Copy each line that has the string "soft" somewhere in it.

───── Data block

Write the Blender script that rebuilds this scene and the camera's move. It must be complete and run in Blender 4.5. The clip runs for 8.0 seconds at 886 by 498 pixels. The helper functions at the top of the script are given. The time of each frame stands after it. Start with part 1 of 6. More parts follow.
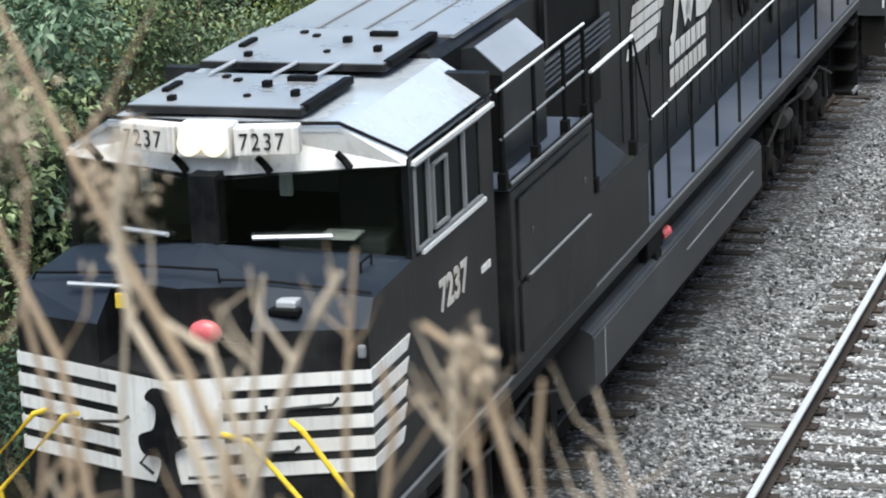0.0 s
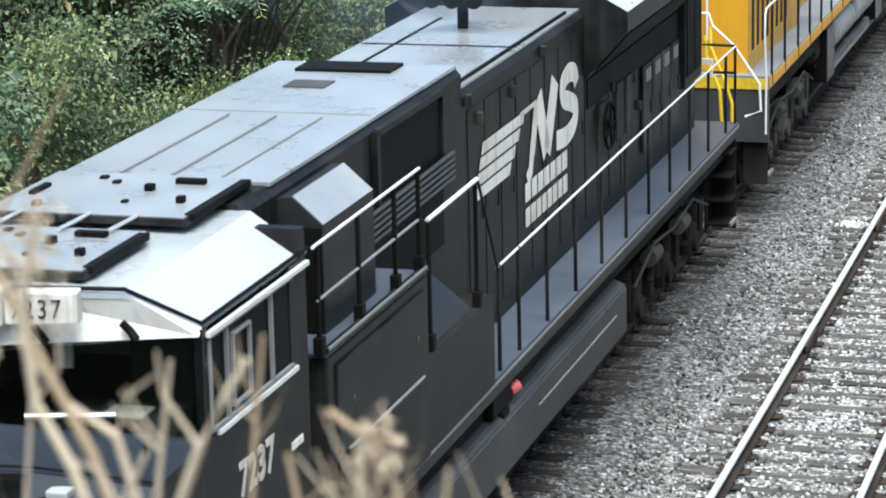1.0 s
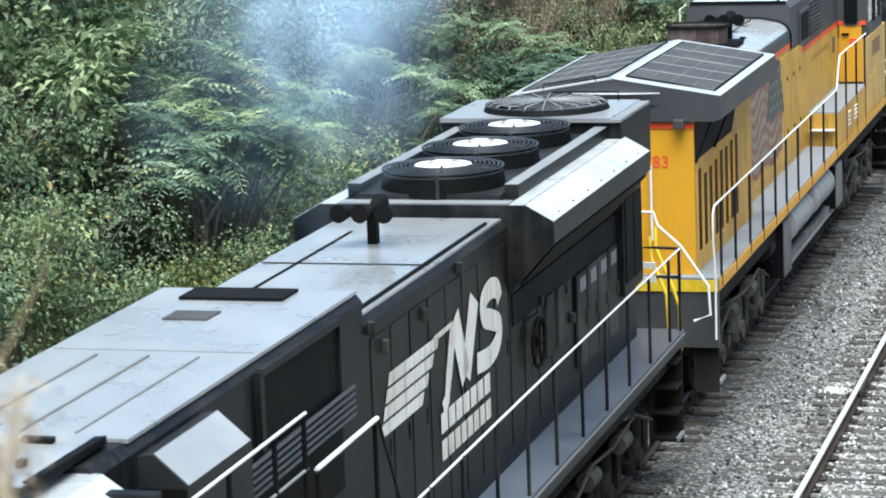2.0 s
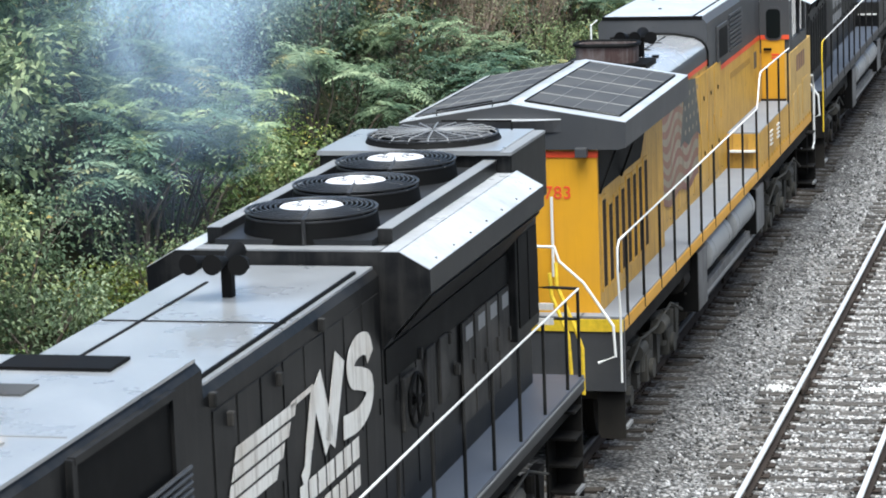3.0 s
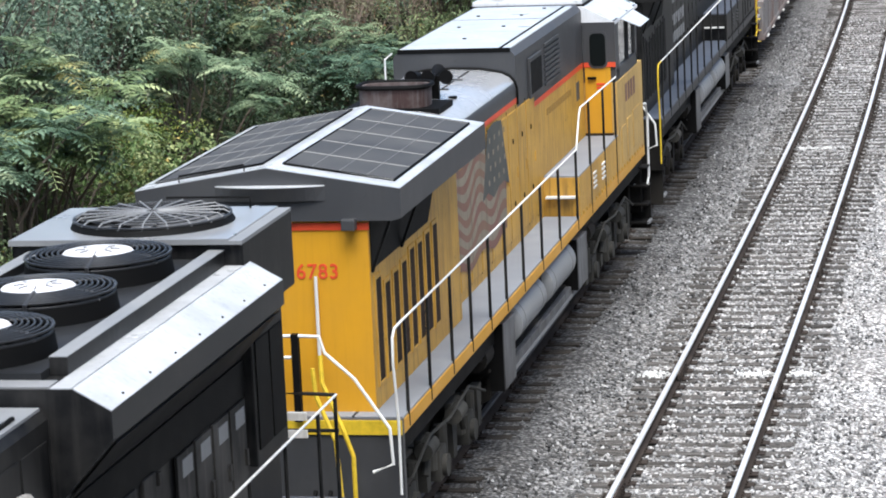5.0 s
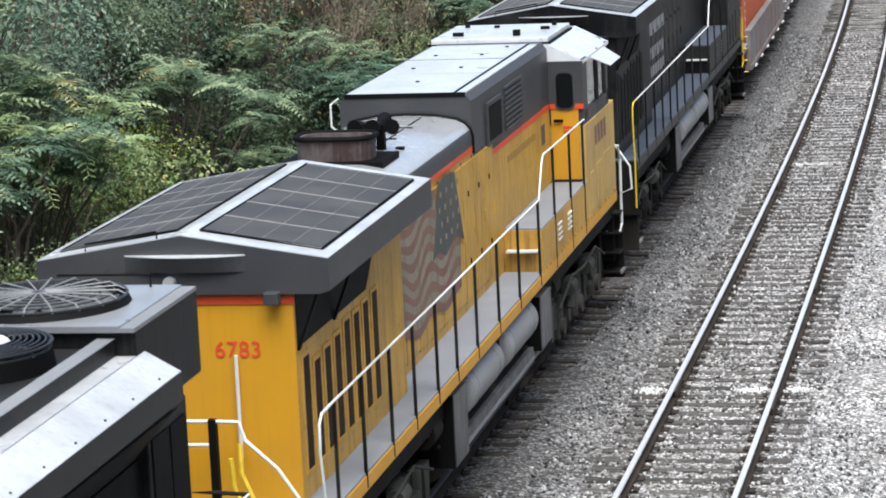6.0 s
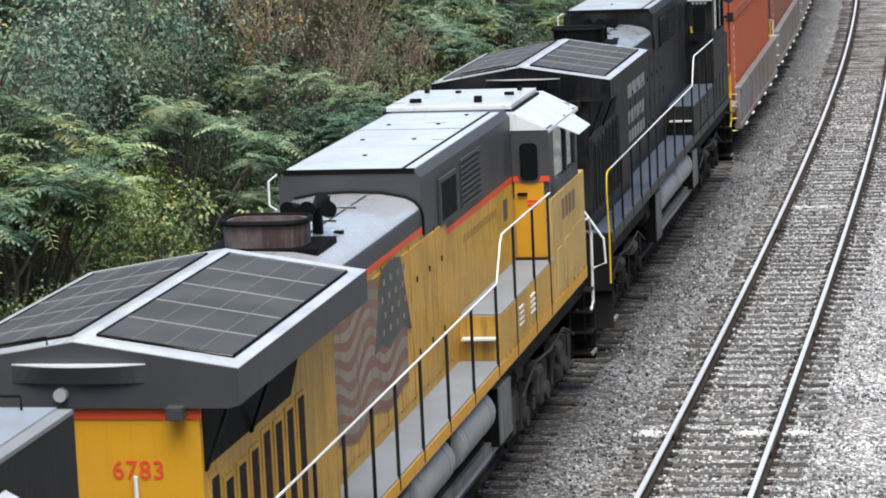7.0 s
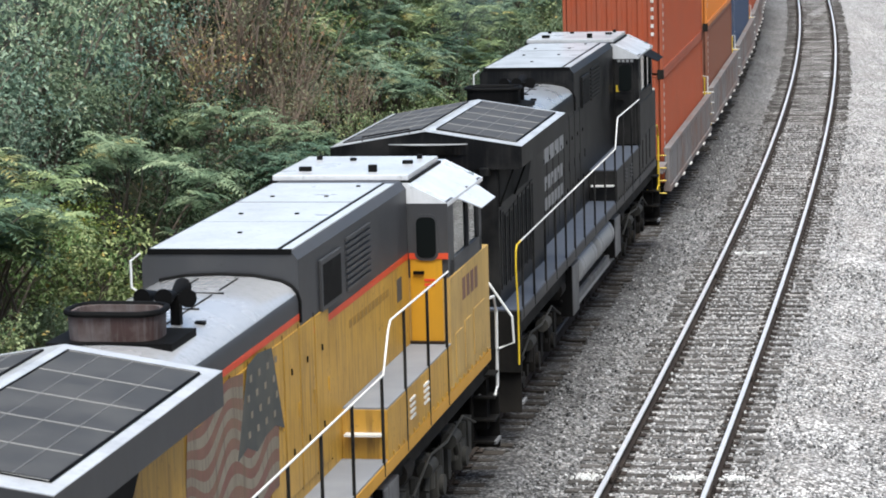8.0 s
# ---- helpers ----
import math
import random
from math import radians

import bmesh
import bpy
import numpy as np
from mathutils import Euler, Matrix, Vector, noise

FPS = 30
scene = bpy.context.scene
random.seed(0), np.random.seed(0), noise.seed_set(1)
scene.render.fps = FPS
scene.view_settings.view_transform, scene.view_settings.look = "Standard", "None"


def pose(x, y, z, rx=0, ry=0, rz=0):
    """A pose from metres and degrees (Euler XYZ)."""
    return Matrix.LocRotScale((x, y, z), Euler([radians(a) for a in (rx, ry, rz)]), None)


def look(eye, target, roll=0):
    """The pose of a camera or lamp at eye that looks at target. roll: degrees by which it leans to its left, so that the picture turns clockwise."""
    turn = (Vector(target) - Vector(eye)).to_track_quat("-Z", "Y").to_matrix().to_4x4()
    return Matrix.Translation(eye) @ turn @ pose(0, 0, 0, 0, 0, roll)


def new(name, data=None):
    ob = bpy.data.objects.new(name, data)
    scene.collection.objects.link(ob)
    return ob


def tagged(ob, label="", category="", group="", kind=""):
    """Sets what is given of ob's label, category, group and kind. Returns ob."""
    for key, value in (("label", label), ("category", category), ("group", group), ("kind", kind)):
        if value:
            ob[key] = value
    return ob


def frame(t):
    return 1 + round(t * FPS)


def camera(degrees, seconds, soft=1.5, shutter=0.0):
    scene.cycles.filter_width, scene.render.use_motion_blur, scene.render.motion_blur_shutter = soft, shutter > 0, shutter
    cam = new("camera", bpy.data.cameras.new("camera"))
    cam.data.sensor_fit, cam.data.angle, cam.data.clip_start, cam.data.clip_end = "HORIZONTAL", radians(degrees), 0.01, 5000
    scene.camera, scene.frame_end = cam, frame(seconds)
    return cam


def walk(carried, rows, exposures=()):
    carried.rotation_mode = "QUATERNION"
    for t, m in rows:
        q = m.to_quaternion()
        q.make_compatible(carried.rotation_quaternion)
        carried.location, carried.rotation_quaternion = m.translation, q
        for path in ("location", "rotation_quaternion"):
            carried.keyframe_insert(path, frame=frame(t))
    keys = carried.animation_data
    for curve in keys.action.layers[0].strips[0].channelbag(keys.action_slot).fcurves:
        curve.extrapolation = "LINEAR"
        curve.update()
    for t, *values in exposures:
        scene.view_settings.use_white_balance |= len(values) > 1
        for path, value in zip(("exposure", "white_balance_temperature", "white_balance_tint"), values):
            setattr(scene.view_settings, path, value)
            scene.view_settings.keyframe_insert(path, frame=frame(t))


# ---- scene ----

# ---------------------------------------------------------------- camera
EYE = (0.0, 0.0, 9.668)
cam = camera(17.514, 8.0, soft=1.8)
cam.data.dof.use_dof = True
cam.data.dof.focus_distance = 48.0
cam.data.dof.aperture_fstop = 5.6
# seconds, turn left of the track, tilt, roll
TURNS = (
    (0.0, 17.53, -15.79, -0.60),
    (0.5, 16.52, -14.60, -0.24),
    (1.0, 15.66, -14.04, 0.74),
    (1.5, 15.54, -12.15, -0.05),
    (1.7, 15.53, -10.80, -0.03),
    (2.8, 14.37, -10.48, -0.17),
    (3.0, 14.16, -10.62, -0.07),
    (3.5, 13.17, -10.74, 0.07),
    (4.0, 12.95, -10.69, -0.12),
    (4.5, 12.16, -10.86, -0.13),
    (5.0, 11.63, -10.80, -0.59),
    (5.2, 11.22, -10.87, -0.88),
    (6.3, 11.68, -10.16, -0.61),
    (6.5, 11.70, -9.96, -0.58),
    (7.0, 11.54, -9.63, -0.55),
    (7.5, 10.73, -8.68, -0.17),
    (8.0, 10.33, -8.82, 0.51),
)
walk(cam, [(t, pose(*EYE, 90 + tilt, 0, turn) @ pose(0, 0, 0, 0, 0, roll)) for t, turn, tilt, roll in TURNS],
     exposures=((0.0, 1.5, 5950, 2), (0.5, 1.6, 5950, 1), (1.5, 1.76, 5900, -2), (3.0, 1.67, 6000, 2), (3.5, 1.58, 6080, 5), (5.0, 1.58, 6080, 6), (6.5, 1.36, 6180, 5), (8.0, 1.36, 6200, 5)))

# ---------------------------------------------------------------- light: overcast
world = bpy.data.worlds.new("overcast_sky")
scene.world = world
world.use_nodes = True
wn = world.node_tree
sky = wn.nodes.new("ShaderNodeTexSky")
sky.sky_type = "NISHITA"
sky.sun_disc = False
sky.sun_elevation, sky.sun_rotation = radians(68.2), radians(163.1)
sky.air_density, sky.dust_density, sky.ozone_density = 0.7, 4.0, 0.6
wn.links.new(sky.outputs[0], wn.nodes["Background"].inputs[0])
wn.nodes["Background"].inputs[1].default_value = 0.088
sun = new("sun", bpy.data.lights.new("sun", "SUN"))
sun.data.energy, sun.data.angle, sun.data.color = 1.6, radians(50), (1.0, 0.97, 0.93)
sun.matrix_world = look((10, -33, 86), (0, 0, 0))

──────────

Solution to the problem>
def camera(degrees, seconds, soft=1.5, shutter=0.0):
    scene.cycles.filter_width, scene.render.use_motion_blur, scene.render.motion_blur_shutter = soft, shutter > 0, shutter
cam = camera(17.514, 8.0, soft=1.8)